What this task involves:
Exactly reproduce the lines from the line containing "Continue the Blender" to the end of the data below, inclusive, and nothing else.

Dataset section:
--------------------------------

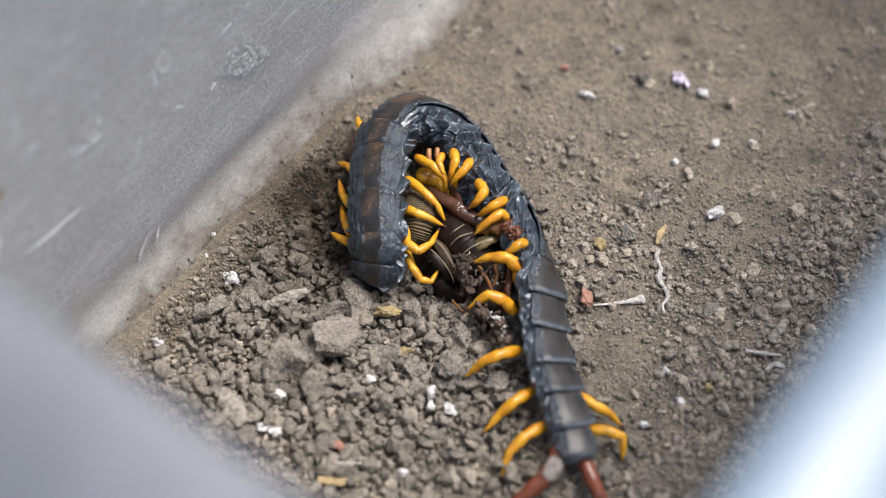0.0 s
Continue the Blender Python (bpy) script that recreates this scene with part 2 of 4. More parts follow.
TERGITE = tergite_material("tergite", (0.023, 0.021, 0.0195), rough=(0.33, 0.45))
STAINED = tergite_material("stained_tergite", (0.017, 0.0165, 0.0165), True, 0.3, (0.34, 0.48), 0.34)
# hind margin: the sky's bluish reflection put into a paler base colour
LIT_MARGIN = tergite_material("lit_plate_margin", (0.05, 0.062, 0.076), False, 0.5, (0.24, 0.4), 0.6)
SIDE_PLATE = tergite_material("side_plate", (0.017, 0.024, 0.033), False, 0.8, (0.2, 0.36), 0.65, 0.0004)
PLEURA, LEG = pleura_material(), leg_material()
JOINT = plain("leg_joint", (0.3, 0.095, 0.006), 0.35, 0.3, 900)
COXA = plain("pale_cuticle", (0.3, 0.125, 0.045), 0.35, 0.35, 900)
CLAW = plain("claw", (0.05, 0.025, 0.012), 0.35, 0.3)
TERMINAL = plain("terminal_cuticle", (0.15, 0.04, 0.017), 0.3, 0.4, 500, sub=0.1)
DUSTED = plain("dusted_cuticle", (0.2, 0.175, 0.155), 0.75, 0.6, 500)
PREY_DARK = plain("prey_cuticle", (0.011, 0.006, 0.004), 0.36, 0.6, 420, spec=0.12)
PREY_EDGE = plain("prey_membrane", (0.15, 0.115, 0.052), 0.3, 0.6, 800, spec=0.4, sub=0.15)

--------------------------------

The response:
Continue the Blender Python (bpy) script that recreates this scene with part 2 of 4. More parts follow.
TERGITE = tergite_material("tergite", (0.023, 0.021, 0.0195), rough=(0.33, 0.45))
STAINED = tergite_material("stained_tergite", (0.017, 0.0165, 0.0165), True, 0.3, (0.34, 0.48), 0.34)
# hind margin: the sky's bluish reflection put into a paler base colour
LIT_MARGIN = tergite_material("lit_plate_margin", (0.05, 0.062, 0.076), False, 0.5, (0.24, 0.4), 0.6)
SIDE_PLATE = tergite_material("side_plate", (0.017, 0.024, 0.033), False, 0.8, (0.2, 0.36), 0.65, 0.0004)
PLEURA, LEG = pleura_material(), leg_material()
JOINT = plain("leg_joint", (0.3, 0.095, 0.006), 0.35, 0.3, 900)
COXA = plain("pale_cuticle", (0.3, 0.125, 0.045), 0.35, 0.35, 900)
CLAW = plain("claw", (0.05, 0.025, 0.012), 0.35, 0.3)
TERMINAL = plain("terminal_cuticle", (0.15, 0.04, 0.017), 0.3, 0.4, 500, sub=0.1)
DUSTED = plain("dusted_cuticle", (0.2, 0.175, 0.155), 0.75, 0.6, 500)
PREY_DARK = plain("prey_cuticle", (0.011, 0.006, 0.004), 0.36, 0.6, 420, spec=0.12)
PREY_EDGE = plain("prey_membrane", (0.15, 0.115, 0.052), 0.3, 0.6, 800, spec=0.4, sub=0.15)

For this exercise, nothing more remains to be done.